Not to say I’ve experienced my 10 years of official queerness in some sort of utopia of human rights advancement. As you can learn by reading any contemporary issue of Xtra, the fight for queer rights in this country is far from over. But it’s undeniable that the years that preceded my own experiences contained some of the most influential moments in the narrative I was being asked to depict in my book.
Fortunately for me, a paper time machine of sorts has been provided: the past 40 years of material produced by Pink Triangle Press.
“You should probably just start with The Body Politic,” one of the many lovely volunteers at the Canadian Lesbian and Gay Archives said to me on the first of countless research visits. The Body Politic was the genesis of Pink Triangle Press, and it is also one of the primary sources for my book.
I had come across The Body Politic on a few occasions while I was doing research for this or that queer studies class as an undergrad, but I never fully comprehended its scope. When the first of the seemingly endless boxes of back issues was placed in front of me at the archives, that quickly began to change. Reading through The Body Politicisn’t simply reading through some magazine. It is a historical and cultural experience, a portal into the lives of the women and men who fought to allow me the privilege of writing my book in the first place.
The onset of AIDS in Canada, which reads like a horror story you know the ending to; the massive bathhouse raids in Toronto, Montreal and Edmonton (and almost everywhere else); the raids on The Body Politic office itself after the infamous “Men Loving Boys Loving Men” article, and the subsequent legal battles faced by three Pink Triangle Press directors; the extensive “clean-up” of queer Montreal in anticipation of the 1976 Olympics; the civil rights legal battles surrounding John Damien and Doug Wilson; the dramatic battle Vancouver bookstore Little Sister’s waged against Canada Customs… Pivotal moment after pivotal moment covered with such remarkable passion and detail. And these writers weren’t even getting paid. As a queer Canadian, as a journalist and as someone trying to chronicle history, I was absolutely blown away.

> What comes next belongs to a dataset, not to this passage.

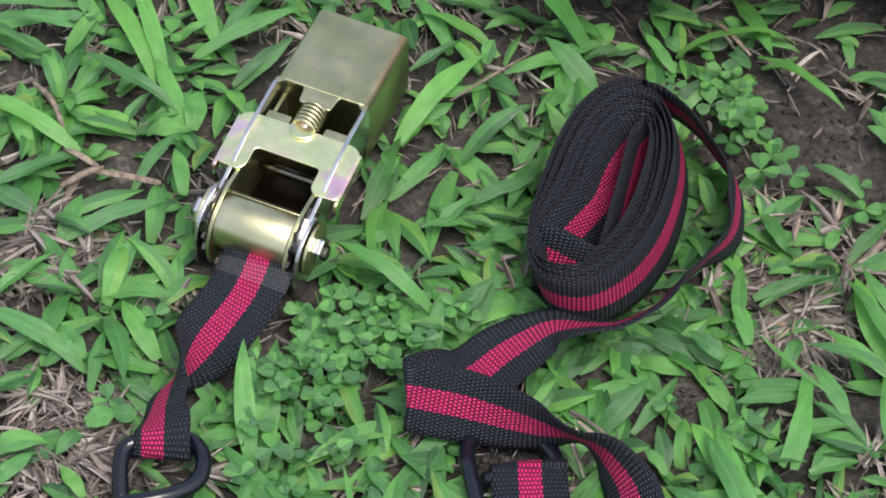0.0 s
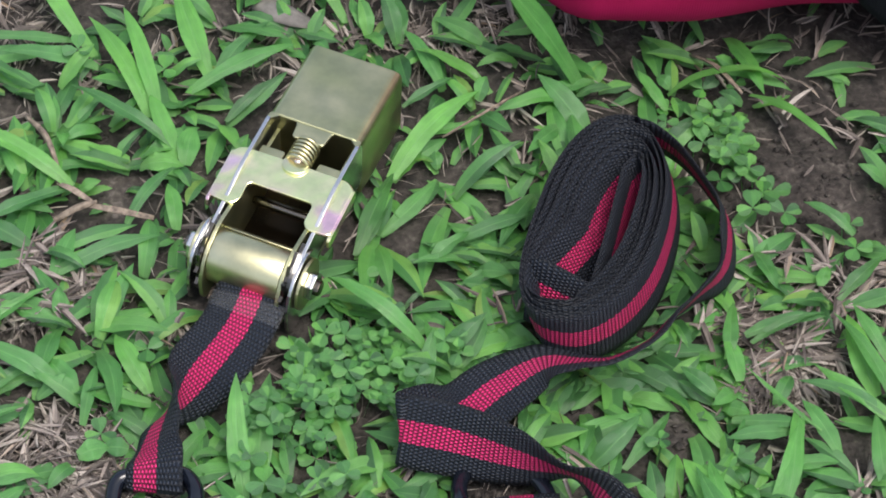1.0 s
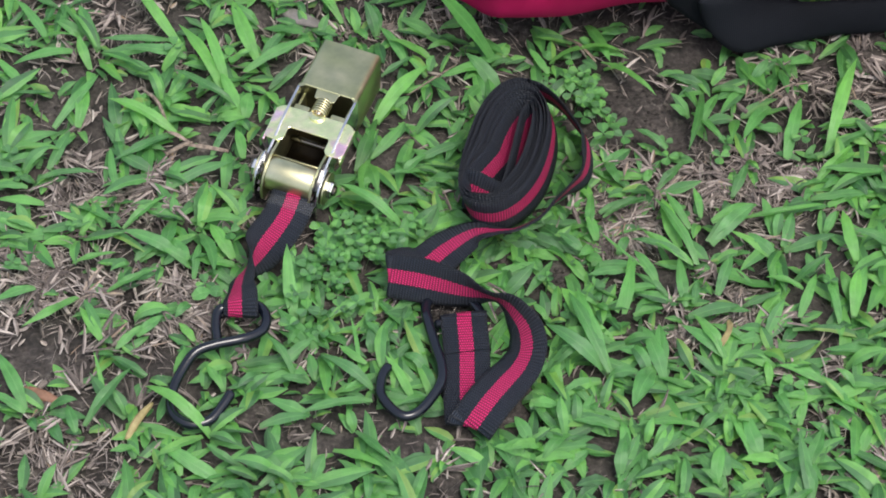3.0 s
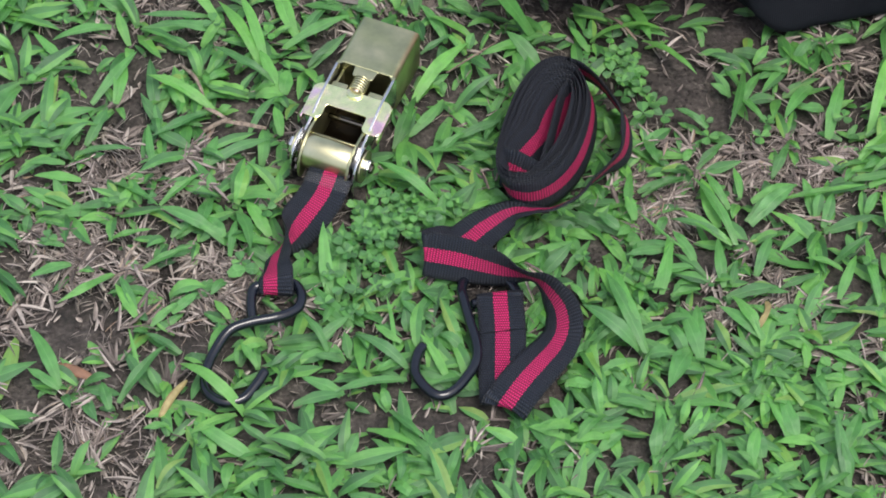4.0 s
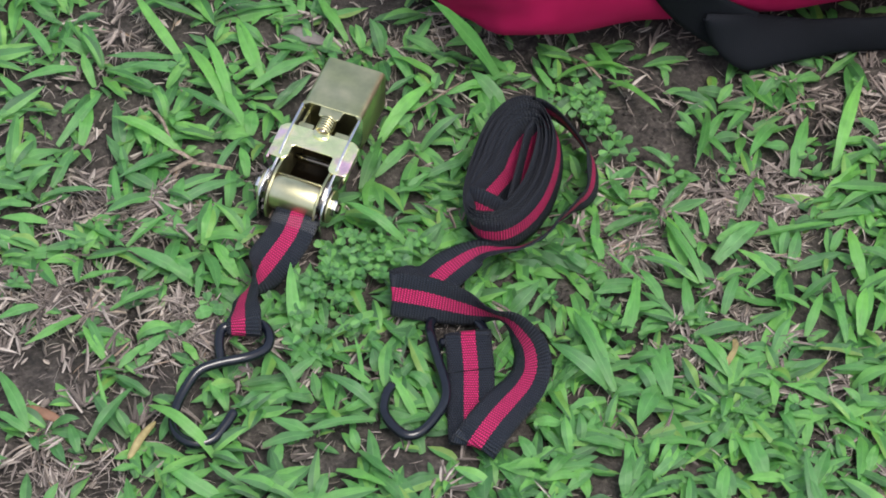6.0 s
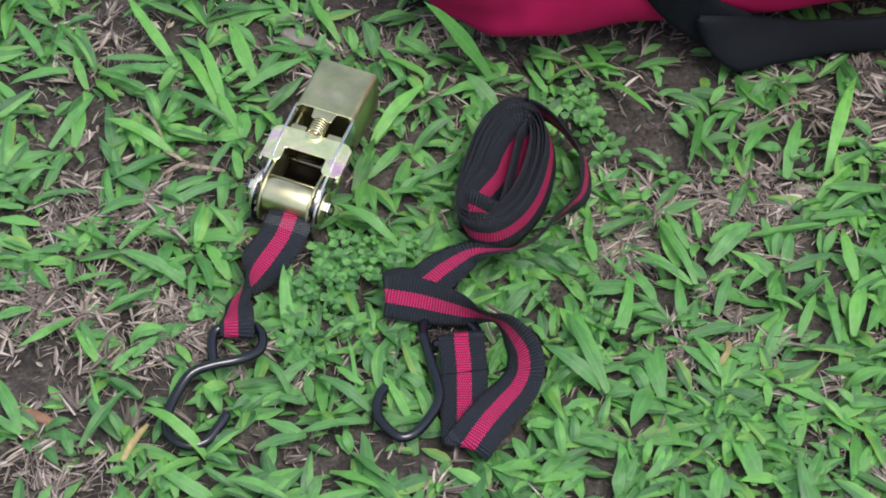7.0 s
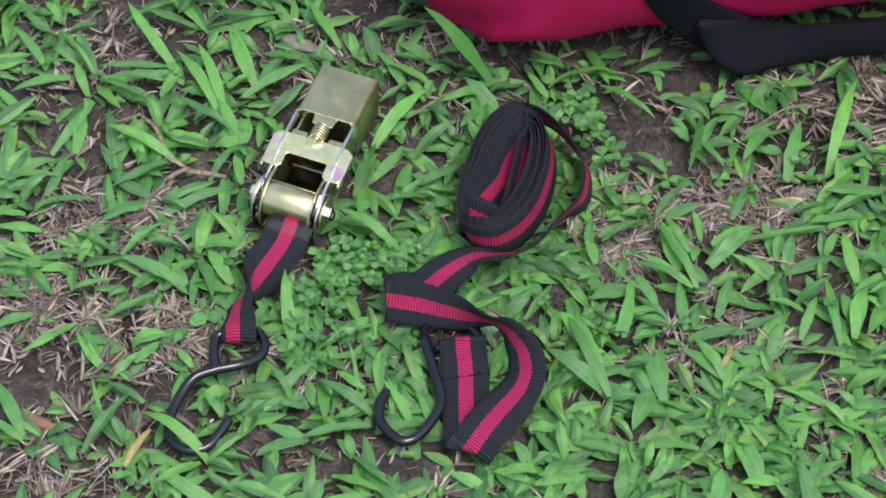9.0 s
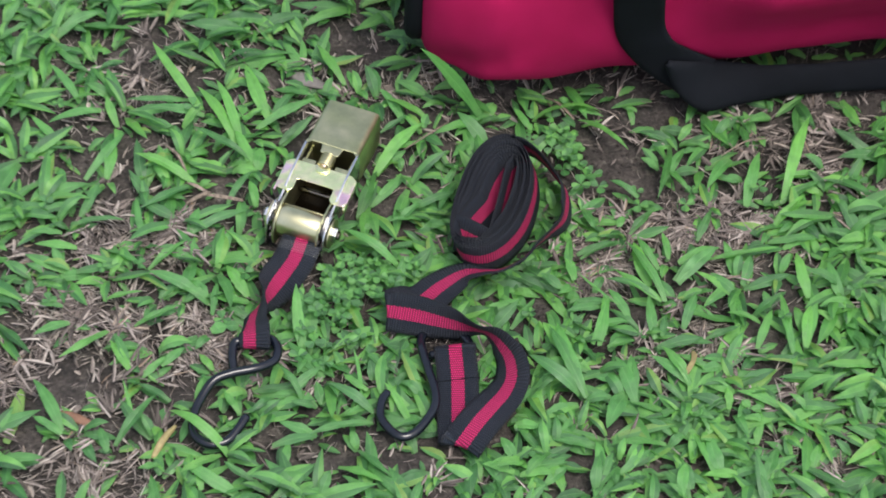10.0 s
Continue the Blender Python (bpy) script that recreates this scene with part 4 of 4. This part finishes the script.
LEAVES_E = [(0.143, -0.022, 101, 29, 5.7), (0.147, -0.020, 77, 13, 4.4), (0.147, 0.008, 157, 33, 5.7), (0.160, -0.014, 72, 25, 6.3), (0.173, -0.021, 16, 21, 5.7), (0.193, 0.011, 131, 21, 5.7), (0.233, -0.022, 82, 29, 7.0), (-0.212, 0.044, 179, 18, 5.1), (-0.207, 0.050, 12, 31, 5.1), (-0.202, 0.033, -176, 24, 5.1), (-0.202, 0.057, 63, 26, 6.3), (-0.184, 0.032, -30, 30, 5.7), (-0.164, 0.044, 106, 27, 4.4), (-0.136, 0.046, 33, 37, 7.0), (-0.136, 0.044, 77, 21, 6.3), (-0.010, 0.061, 41, 18, 6.3), (0.004, 0.063, -175, 19, 5.7), (0.093, 0.028, 94, 22, 5.1)]
LEAVES_F = [(0.100, 0.036, 29, 26, 5.1), (0.147, 0.030, 128, 25, 5.7), (0.153, 0.038, 95, 19, 4.4), (0.159, 0.035, 22, 26, 7.0), (0.171, 0.053, 66, 23, 5.7), (0.198, 0.042, 18, 25, 4.4), (0.216, 0.062, 47, 33, 5.7), (0.223, 0.049, 22, 26, 5.7), (-0.220, 0.114, 140, 26, 5.1), (-0.216, 0.078, 88, 15, 6.3), (-0.204, 0.111, -170, 24, 4.4), (-0.202, 0.086, 54, 40, 5.7), (-0.189, 0.087, 82, 28, 7.0), (-0.135, 0.085, 151, 41, 8.2), (-0.135, 0.085, -141, 38, 7.0), (-0.112, 0.119, 116, 47, 7.6), (-0.109, 0.121, 110, 45, 6.3), (-0.100, 0.105, 158, 44, 7.0)]
LEAVES_G = [(-0.029, 0.118, 67, 22, 5.1), (-0.013, 0.119, 12, 19, 5.7), (0.025, 0.094, -120, 27, 5.7), (0.125, 0.084, -172, 30, 4.4), (0.136, 0.085, 142, 20, 5.1), (0.151, 0.097, 57, 29, 6.3), (0.151, 0.112, -55, 30, 5.1), (0.195, 0.118, -128, 31, 6.3), (0.201, 0.102, -165, 13, 5.7), (0.203, 0.082, 81, 38, 7.0), (0.223, 0.084, 34, 29, 7.0), (0.225, 0.085, 76, 63, 7.0), (-0.211, 0.148, 123, 34, 5.1), (-0.195, 0.142, -165, 35, 5.1), (-0.191, 0.155, 113, 15, 5.1), (-0.142, 0.153, -168, 38, 5.7), (-0.135, 0.146, 134, 57, 7.0), (-0.133, 0.141, -176, 33, 6.3)]
LEAVES_H = [(-0.099, 0.132, 26, 40, 6.3), (-0.093, 0.140, 117, 43, 8.2), (-0.091, 0.138, 66, 32, 7.0), (-0.046, 0.170, 130, 34, 7.0), (-0.040, 0.168, 115, 13, 5.1), (-0.023, 0.131, 29, 21, 5.1), (-0.009, 0.140, 115, 29, 5.7), (0.034, 0.127, -125, 19, 5.1), (0.037, 0.142, -147, 30, 7.0), (0.044, 0.151, 100, 20, 5.7), (0.045, 0.149, -145, 29, 5.7), (0.060, 0.139, 114, 33, 5.7), (0.064, 0.152, 79, 32, 5.1), (0.071, 0.137, 127, 19, 5.1), (0.101, 0.147, 24, 38, 5.7), (0.101, 0.147, -35, 39, 5.1), (0.140, 0.159, -12, 29, 5.1), (0.157, 0.126, -95, 46, 4.7)]
LEAVES_I = [(0.162, 0.160, 118, 20, 4.4), (0.204, 0.133, 121, 32, 6.3), (0.213, 0.143, 100, 25, 5.1)]
LEAVES_J = [(0.150, 0.006, 114, 45, 7.0), (0.148, 0.006, 153, 33, 7.0), (0.156, 0.022, 49, 33, 7.0), (0.175, 0.038, 1, 45, 5.0), (0.192, 0.009, 134, 29, 5.0), (0.102, -0.066, 119, 49, 8.0), (0.162, -0.053, 118, 27, 8.0), (0.144, -0.029, 4, 27, 7.5), (0.113, 0.001, -161, 22, 6.0), (0.096, 0.020, 100, 18, 6.0), (0.128, -0.007, 118, 22, 6.0), (0.232, -0.025, 90, 28, 7.0), (0.236, 0.012, 108, 30, 7.0), (0.130, -0.069, 105, 32, 8.0), (0.161, -0.011, 72, 20, 6.0), (0.214, 0.053, -2, 31, 6.0), (0.206, -0.008, 163, 20, 5.0), (0.223, -0.025, 97, 36, 5.0), (0.110, -0.028, 77, 35, 6.0)]
LEAVES_K = [(-0.025, 0.097, 63, 47, 8.0), (0.008, 0.140, 144, 31, 7.0), (-0.001, 0.072, 16, 26, 6.0), (0.125, -0.061, -119, 29, 9.0), (0.107, -0.101, 171, 24, 6.5), (0.178, -0.116, 113, 25, 8.0), (0.190, -0.092, 88, 26, 5.5), (0.154, -0.132, 87, 21, 7.0), (0.211, -0.070, -45, 24, 7.0), (0.124, -0.116, 54, 19, 6.0), (0.108, -0.122, 93, 19, 6.0), (0.158, 0.020, 47, 34, 8.0), (0.098, 0.039, 22, 27, 6.0), (0.202, 0.081, 82, 29, 7.0), (0.218, 0.069, 32, 26, 7.0), (0.233, 0.117, 74, 22, 7.0)]
LEAVES_L = [(-0.101, 0.100, 111, 28, 7.0), (-0.114, 0.070, 68, 27, 4.5), (-0.097, 0.069, 96, 18, 6.0), (-0.097, 0.098, 90, 16, 8.0), (0.102, 0.075, -65, 17, 6.0), (0.124, 0.062, 76, 8, 5.0), (0.086, 0.027, 174, 20, 6.0), (0.095, -0.039, 134, 29, 9.0), (0.109, -0.014, 6, 18, 7.0)]
LEAVES_M = [(0.141, 0.017, 111, 31, 8.0), (0.115, -0.029, 18, 16, 7.0), (-0.132, 0.025, 160, 15, 7.0), (-0.131, 0.025, -106, 22, 8.0), (-0.122, -0.002, 128, 16, 8.0), (-0.098, 0.000, 126, 24, 8.0), (-0.097, -0.004, -177, 21, 8.0), (-0.118, -0.026, 24, 10, 7.0), (-0.102, -0.022, 180, 8, 6.0)]

SINGLE_LEAVES = LEAVES_A + LEAVES_B + LEAVES_C + LEAVES_D + LEAVES_E + LEAVES_F + LEAVES_G + LEAVES_H + LEAVES_I + LEAVES_J + LEAVES_K + LEAVES_L + LEAVES_M
SINGLED = np.array([(x + f * reach / 1000 * math.cos(radians(az)), y + f * reach / 1000 * math.sin(radians(az))) for x, y, az, reach, width in SINGLE_LEAVES for f in (0.1, 0.5, 0.9)])
build_grass()


def leaf(x, y, az, length, width, rise, droop, parent, z0=None, check=False, roll=None):
    g = Leaves()
    if not g.blade(x, y, az, length, width, rise, droop, GRASS_RNG.uniform(-0.35, 0.35), 10, GRASS_RNG.uniform(0.02, 0.26), check, z0, 0.45, roll):
        return None
    o = np.array([x, y, 0.0])
    ob = new("leaf", creased(mesh_of("leaf", [tuple(np.array(v) - o) for v in g.v], g.f, LEAF, True, g.uv), g.uv))
    ob.parent = parent
    return ob


def build_tufts():
    """Leaves whose bases stand close together make one tuft."""
    r, tufts = GRASS_RNG, []
    for x, y, az, reach, width in SINGLE_LEAVES:
        for t in tufts:
            if math.hypot(t[0][0] - x, t[0][1] - y) < 0.014:
                t.append((x, y, az, reach, width))
                break
        else:
            tufts.append([(x, y, az, reach, width)])
    for t in tufts:
        x0, y0 = t[0][:2]
        ob = thing("grass_tuft", "tuft of broad glossy green grass leaves in the lawn", "grass", Matrix.Translation((x0, y0, 0)), "broad grass tufts")
        made = 0
        for x, y, az, reach, width in t:
            rise = r.uniform(0.30, 0.6)
            for start in (rise, 0.9):
                child = leaf(x, y, radians(az), reach / 1000 * (1.03 + 0.1 * start), width / 1000, start, start * 1.6, ob, 0.007, True)
                if child:
                    child.location = (x - x0, y - y0, 0)
                    made += 1
                    break
        if not made:
            bpy.data.objects.remove(ob)


build_tufts()


def single_tuft(label, rows, roll=None):
    x0, y0 = rows[0][:2]
    ob = thing("grass_tuft", label, "grass", Matrix.Translation((x0, y0, 0)), "broad grass tufts")
    for x, y, az, length, width, rise, droop, z0 in rows:
        child = leaf(x, y, radians(az), length, width, rise, droop, ob, z0, False, roll)
        child.location = (x - x0, y - y0, 0)


single_tuft("green grass leaf leaning against the crimson bag", [(0.0417, 0.1460, 172, 0.078, 0.0090, 1.12, 0.25, 0.003)], -0.8)
single_tuft("short grass leaves standing up before the bag", [(0.0850, 0.1750, 178, 0.054, 0.0072, 1.12, 0.20, 0.003), (0.0719, 0.1480, 11, 0.052, 0.0055, 0.9, 1.9, 0.003)], -0.5)
single_tuft("long grass leaf standing before the short strap", [(-0.0630, -0.0379, 105, 0.044, 0.0072, 0.55, 0.35, 0.003)])
single_tuft("grass leaf arching over the black hook", [(-0.1025, -0.1120, 143, 0.050, 0.0066, 0.95, 1.75, 0.005)])
single_tuft("narrow grass leaf growing up through the hook", [(0.0005, -0.0869, 116, 0.031, 0.0050, 0.5, 0.4, 0.003)])
single_tuft("bright green grass runner lying on the litter", [(0.1220, -0.0000, 144, 0.034, 0.0022, 0.15, 0.2, 0.010)])
single_tuft("pale upright grass stalks in the lawn", [(-0.1578, -0.0931, 104, 0.030, 0.0024, 0.35, 0.2, 0.004), (-0.0283, -0.0688, 94, 0.032, 0.0024, 0.35, 0.2, 0.004)])


# ---- single dry scraps ----
def scrap(name, label, category, rows, width, thick, mat=None):
    rows = spline([[x, y, z] + across_vector(az, el) for x, y, z, az, el in rows], 6)
    taper = [0.25 + 0.75 * math.sin(math.pi * min(1.0, 0.12 + 0.86 * i / (len(rows) - 1))) ** 0.6 for i in range(len(rows))]
    ob = new(name, ribbon(name, rows[:, :3], rows[:, 3:], width, thick, mat or STRAW, 4, 0.0006, taper))
    return tagged(ob, label, category)


OCHRE = plain_material("ochre_leaf", (0.15, 0.118, 0.045), (0.27, 0.225, 0.10), 220, 0.7, 0.4)
RUST = plain_material("rust_leaf", (0.10, 0.05, 0.03), (0.20, 0.10, 0.06), 180, 0.75, 0.4)
GREY = plain_material("grey_leaf", (0.05, 0.046, 0.043), (0.15, 0.138, 0.128), 160, 0.8, 0.6, 0.0015)
TAN = plain_material("tan_straw", (0.055, 0.040, 0.030), (0.24, 0.19, 0.145), 420, 0.75, 0.5)
scrap("straw", "dry tan straw leaning on green grass", "straw", [(0.0800, 0.1660, 0.006, 200, 20), (0.0880, 0.1540, 0.014, 200, 20), (0.0970, 0.1390, 0.017, 200, 20)], 0.0026, 0.0006, TAN)
scrap("dry_stalk", "dry forked straw stalk lying on the litter", "dry stalk", [(-0.1050, 0.0730, 0.008, 90, 20), (-0.1190, 0.0740, 0.010, 90, 20), (-0.1290, 0.0760, 0.009, 80, 20)], 0.0024, 0.0012, TAN)
scrap("dry_leaf", "split brown straw sheath beside the forked stalk", "dry leaf", [(-0.1390, 0.0700, 0.007, 70, 30), (-0.1310, 0.0740, 0.010, 80, 20), (-0.1250, 0.0770, 0.010, 90, 10)], 0.0026, 0.0007, TAN)
scrap("dry_leaf", "curled brown straw strip hanging over green leaves", "dry leaf", [(-0.1550, 0.1150, 0.008, 20, 20), (-0.1460, 0.1030, 0.012, 20, 20), (-0.1390, 0.0880, 0.009, 10, 20)], 0.0022, 0.0006, TAN)
scrap("dry_leaf", "curled yellow-brown dead leaf strip on the soil", "dry leaf", [(-0.1450, -0.1160, 0.006, 150, 25), (-0.1400, -0.1060, 0.010, 150, 25), (-0.1335, -0.0950, 0.009, 150, 25)], 0.0042, 0.0006, OCHRE)
scrap("dead_leaf", "grey weathered scrap of dead leaf near the ratchet handle", "dead leaf", [(-0.0800, 0.1790, 0.006, 80, 5), (-0.0700, 0.1720, 0.008, 80, 12), (-0.0580, 0.1690, 0.006, 80, 5)], 0.0085, 0.0008, GREY)
scrap("dead_leaf", "flat reddish-brown dead leaf on bare soil", "dead leaf", [(-0.2030, -0.0860, 0.005, 70, 10), (-0.1920, -0.0900, 0.007, 70, 10), (-0.1800, -0.0940, 0.005, 70, 10)], 0.006, 0.0007, RUST)
scrap("dry_leaf", "small yellow-brown dead leaf between grass blades", "dry leaf", [(0.1600, -0.0480, 0.009, 30, 25), (0.1645, -0.0400, 0.013, 20, 30), (0.1650, -0.0310, 0.009, -10, -10)], 0.0038, 0.0006, OCHRE)
scrap("straw", "long thin pale straw lying over the grass", "straw", [(0.1880, 0.1150, 0.014, 120, 10), (0.2030, 0.1240, 0.018, 120, 10), (0.2180, 0.1290, 0.016, 110, 10)], 0.0010, 0.0007, TAN)
scrap("straw", "thin pale straw lying behind the ratchet", "straw", [(-0.0080, 0.1120, 0.014, 130, 10), (0.0080, 0.1230, 0.018, 130, 10), (0.0190, 0.1340, 0.016, 130, 10)], 0.0010, 0.0007, TAN)
scrap("straw", "short forked straw beside the dry stalk", "straw", [(-0.1270, 0.0770, 0.010, 40, 10), (-0.1340, 0.0810, 0.011, 40, 10), (-0.1400, 0.0850, 0.009, 40, 10)], 0.0022, 0.0009, TAN)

I ended up photocopying more than 1,000 pages from the magazine, advertisements included (a couple of hilariously dated personal ads still hang on my fridge). And while that allowed me to complete my task, this fact remains: no queer Canadian history lesson can compare to the education of reading everything Pink Triangle Press has offered us. From the 15 years of The Body Politic to the 27 years ofXtra that follow, it should be required reading for every queer person in Canada the second they come out.